Doxecitine/doxribtimine (Kygevvi) was approved for medical use in the United States in November 2025 for the treatment of thymidine kinase 2 deficiency.

==Prognosis==
===Myopathic form===
The TK2 related myopathic form results in muscle weakness, rapidly progresses, leading to respiratory failure and death within a few years of onset. The most common cause of death is pulmonary infection. Only a few people have survived to late childhood and adolescence.

=== Encephalomyopathic form ===
SUCLA2 and RRM2B related forms result in deformities to the brain. A 2007 study based on 12 cases from the Faroe Islands (where there is a relatively high incidence due to a founder effect) suggested that the outcome is often poor with early lethality.

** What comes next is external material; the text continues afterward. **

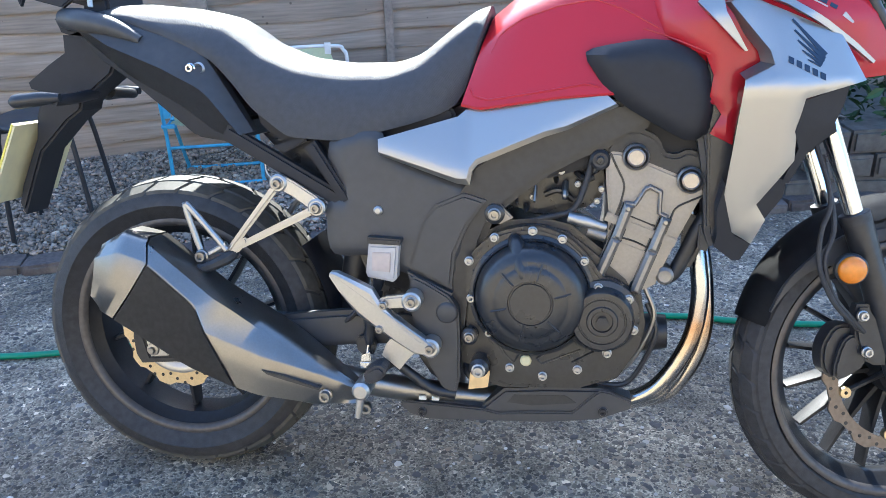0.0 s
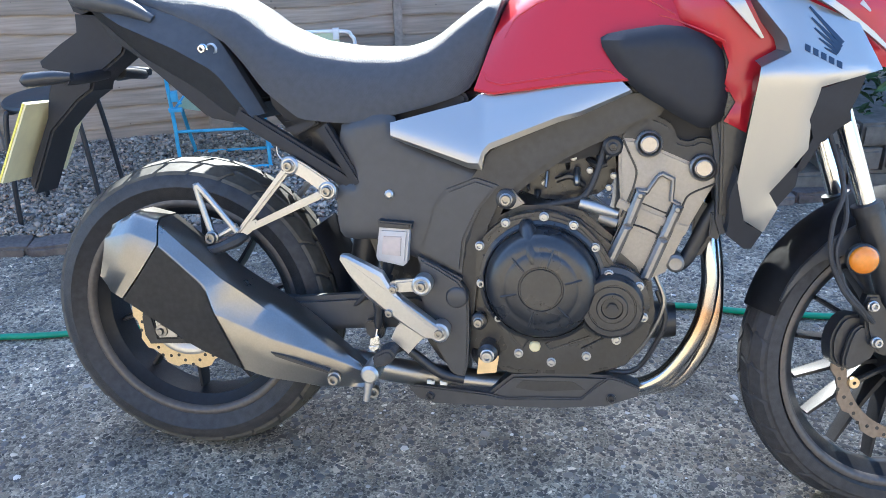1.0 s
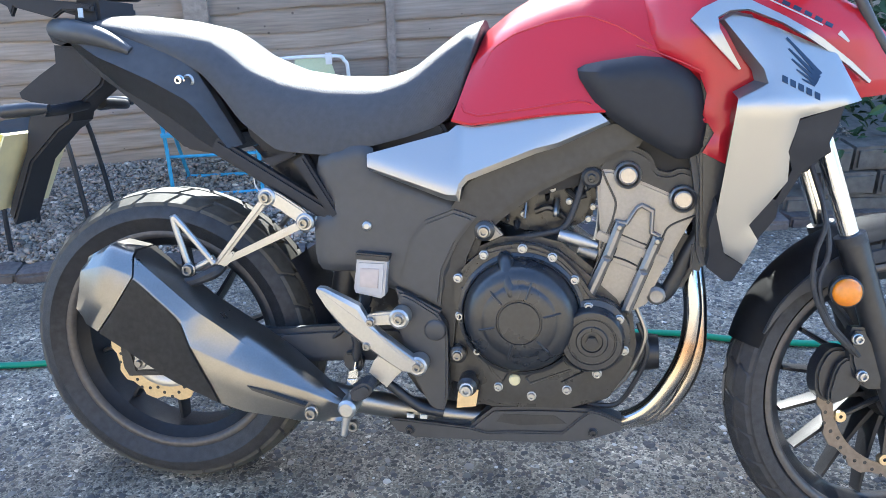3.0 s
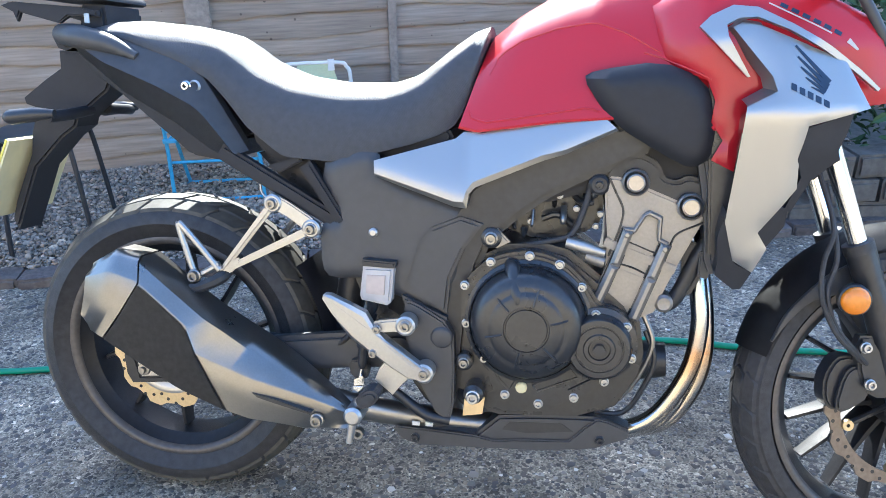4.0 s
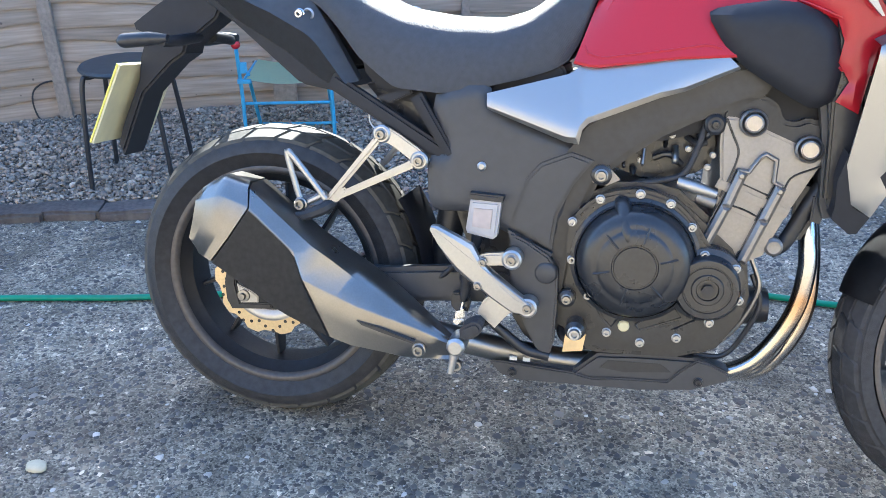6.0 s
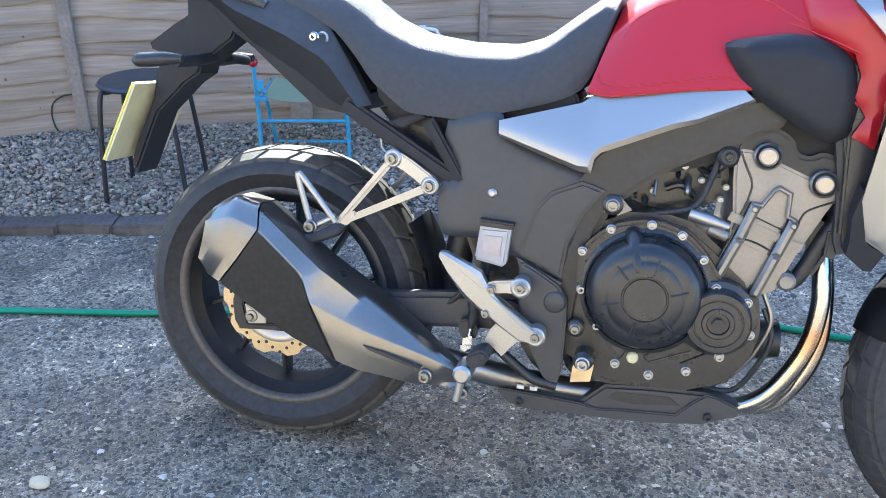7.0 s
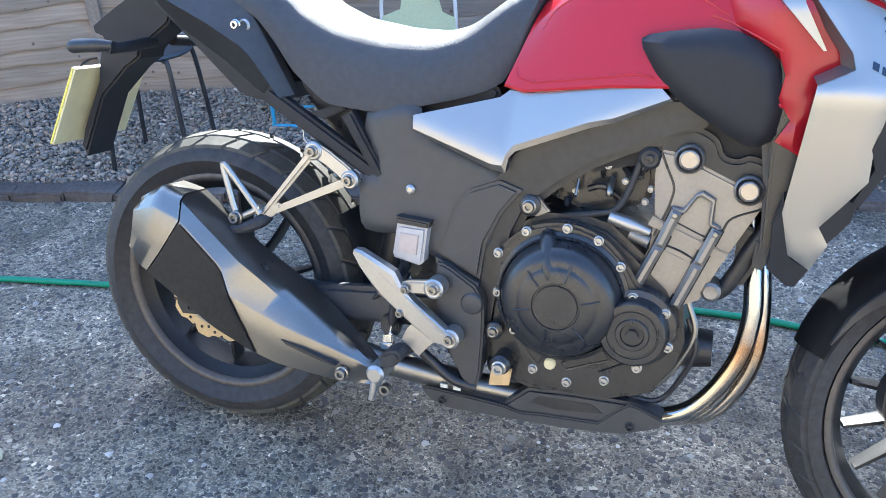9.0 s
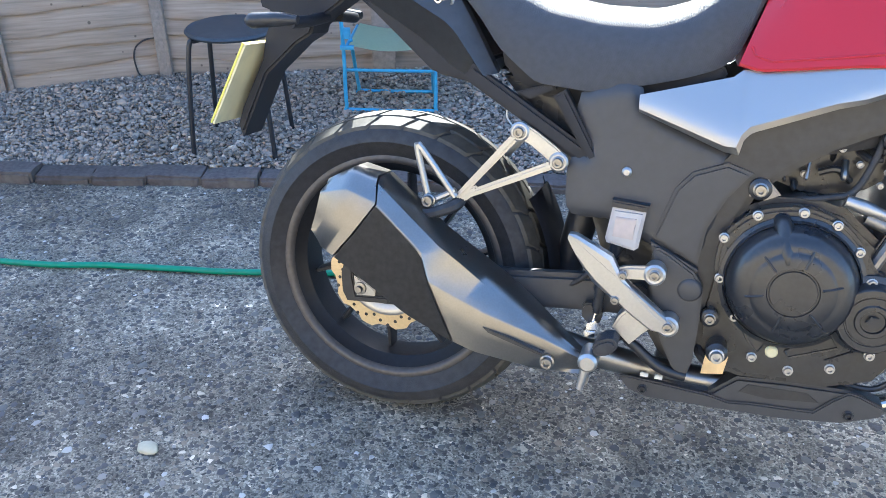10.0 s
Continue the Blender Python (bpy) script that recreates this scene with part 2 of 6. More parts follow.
def concrete():
    """Worn concrete with its aggregate laid bare: dark and pale stones in a grey matrix, with stains."""
    m = bpy.data.materials.new("worn aggregate concrete")
    m.use_nodes = True
    t = m.node_tree
    b = t.nodes["Principled BSDF"]
    b.inputs["Roughness"].default_value = 0.85
    b.inputs["Specular IOR Level"].default_value = 0.35
    co = t.nodes.new("ShaderNodeTexCoord")
    warp = t.nodes.new("ShaderNodeTexNoise")
    warp.inputs["Scale"].default_value, warp.inputs["Detail"].default_value = 55, 4
    add = t.nodes.new("ShaderNodeVectorMath")
    add.operation = "MULTIPLY_ADD"
    add.inputs[1].default_value = (0.022, 0.022, 0.022)
    t.links.new(co.outputs["Object"], warp.inputs["Vector"])
    t.links.new(warp.outputs["Color"], add.inputs[0])
    t.links.new(co.outputs["Object"], add.inputs[2])

    def ramp(source, stops):
        r = t.nodes.new("ShaderNodeValToRGB")
        e = r.color_ramp.elements
        e[0].position, e[0].color = stops[0][0], (*stops[0][1], 1)
        e[1].position, e[1].color = stops[-1][0], (*stops[-1][1], 1)
        for p, c in stops[1:-1]:
            e.new(p).color = (*c, 1)
        t.links.new(source, r.inputs["Fac"])
        return r.outputs["Color"]

    def blend(fac, a, c, kind="MIX"):
        mx = t.nodes.new("ShaderNodeMixRGB")
        mx.blend_type = kind
        if isinstance(fac, float):
            mx.inputs["Fac"].default_value = fac
        else:
            t.links.new(fac, mx.inputs["Fac"])
        t.links.new(a, mx.inputs["Color1"])
        t.links.new(c, mx.inputs["Color2"])
        return mx.outputs["Color"]

    cells = []
    for scale in (78.0, 150.0):
        v = t.nodes.new("ShaderNodeTexVoronoi")
        v.inputs["Scale"].default_value = scale
        t.links.new(add.outputs["Vector"], v.inputs["Vector"])
        cells.append(v)
    hue = t.nodes.new("ShaderNodeSeparateColor")
    t.links.new(cells[0].outputs["Color"], hue.inputs["Color"])
    hue2 = t.nodes.new("ShaderNodeSeparateColor")
    t.links.new(cells[1].outputs["Color"], hue2.inputs["Color"])
    stones = ramp(hue.outputs["Red"], [(0.0, (0.045, 0.046, 0.05)), (0.35, (0.075, 0.075, 0.078)), (0.7, (0.12, 0.116, 0.11)), (0.9, (0.17, 0.155, 0.138)), (0.955, (0.24, 0.225, 0.2)), (1.0, (0.5, 0.49, 0.46))])
    grit = ramp(hue2.outputs["Green"], [(0.0, (0.06, 0.06, 0.06)), (0.4, (0.14, 0.138, 0.13)), (0.85, (0.26, 0.255, 0.235)), (1.0, (0.42, 0.41, 0.38))])
    fine, wide, mid = (t.nodes.new("ShaderNodeTexNoise") for _ in range(3))
    for n, s, d in ((fine, 210, 7), (wide, 1.7, 6), (mid, 9, 8)):
        n.inputs["Scale"].default_value, n.inputs["Detail"].default_value = s, d
        t.links.new(co.outputs["Object"], n.inputs["Vector"])
    paste = ramp(fine.outputs["Fac"], [(0.38, (0.07, 0.069, 0.066)), (0.52, (0.19, 0.188, 0.178)), (0.64, (0.36, 0.355, 0.335))])
    paste = blend(0.45, paste, grit)
    # round stones show where a cell's middle breaks through the mortar, more in worn areas
    size = t.nodes.new("ShaderNodeMath")
    size.operation = "MULTIPLY_ADD"
    size.inputs[1].default_value = -0.9
    t.links.new(mid.outputs["Fac"], size.inputs[0])
    t.links.new(cells[0].outputs["Distance"], size.inputs[2])
    bared = ramp(size.outputs["Value"], [(0.0, (1, 1, 1)), (0.06, (0, 0, 0))])
    show = ramp(hue.outputs["Blue"], [(0.50, (0, 0, 0)), (0.54, (1, 1, 1))])
    bared = blend(1.0, bared, show, "MULTIPLY")
    small = t.nodes.new("ShaderNodeMath")
    small.operation = "MULTIPLY_ADD"
    small.inputs[1].default_value = -0.75
    t.links.new(mid.outputs["Fac"], small.inputs[0])
    t.links.new(cells[1].outputs["Distance"], small.inputs[2])
    bits = blend(1.0, ramp(small.outputs["Value"], [(0.0, (1, 1, 1)), (0.08, (0, 0, 0))]), ramp(hue2.outputs["Blue"], [(0.5, (0, 0, 0)), (0.54, (1, 1, 1))]), "MULTIPLY")
    base = blend(bits, paste, ramp(hue2.outputs["Red"], [(0.0, (0.035, 0.035, 0.037)), (0.6, (0.09, 0.088, 0.085)), (0.9, (0.2, 0.19, 0.17)), (1.0, (0.55, 0.54, 0.5))]))
    base = blend(bared, base, stones)
    tone = ramp(wide.outputs["Fac"], [(0.36, (0.83, 0.74, 0.61)), (0.5, (1.23, 1.12, 0.94)), (0.64, (1.70, 1.56, 1.31))])
    base = blend(1.0, base, tone, "MULTIPLY")
    blotch = ramp(mid.outputs["Fac"], [(0.34, (0.58, 0.58, 0.58)), (0.5, (1.0, 1.0, 1.0)), (0.66, (1.42, 1.40, 1.36))])
    base = blend(1.0, base, blotch, "MULTIPLY")
    t.links.new(base, b.inputs["Base Color"])
    bu, bu2 = t.nodes.new("ShaderNodeBump"), t.nodes.new("ShaderNodeBump")
    bu.inputs["Strength"].default_value, bu.inputs["Distance"].default_value = 0.8, 0.004
    bu2.inputs["Strength"].default_value, bu2.inputs["Distance"].default_value = 0.5, 0.003
    bu.invert = True
    t.links.new(cells[0].outputs["Distance"], bu.inputs["Height"])
    t.links.new(fine.outputs["Fac"], bu2.inputs["Height"])
    t.links.new(bu.outputs["Normal"], bu2.inputs["Normal"])
    t.links.new(bu2.outputs["Normal"], b.inputs["Normal"])
    return m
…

More recent studies (2015) with 50 people with SUCLA2 mutations, with range of 16 different mutations, show a high variability in outcomes with a number of people surviving into adulthood (median survival was 20 years). There is significant evidence (p = 0.020) that people with missense mutations have longer survival rates, which might mean that some of the resulting protein has some residual enzyme activity.

RRM2B mutations have been reported in 16 infants with severe encephalomyopathic MDS that is associated with early-onset (neonatal or infantile), multi-organ presentation, and mortality during infancy.

===Hepatopathic form===
DGUOK-, POLG-, and MPV17-related forms result in defects to the liver. Liver dysfunction is progressive in the majority of individuals with both forms of DGUOK-related MDS and is the most common cause of death. For children with the multi-organ form, liver transplantation provides no survival benefit.

Liver disease typically progresses to liver failure in affected children with MPV17-related MDS and liver transplantation remains the only treatment option for liver failure. Approximately half of affected children reported did not undergo liver transplantation and died because of progressive liver failure – the majority during infancy or early childhood. A few children were reported to survive without liver transplantation.

==Research==
Nucleoside bypass therapy is an experimental treatment aimed to restore the normal levels of deoxyribonucleotides (dNTPs) in mitochondria.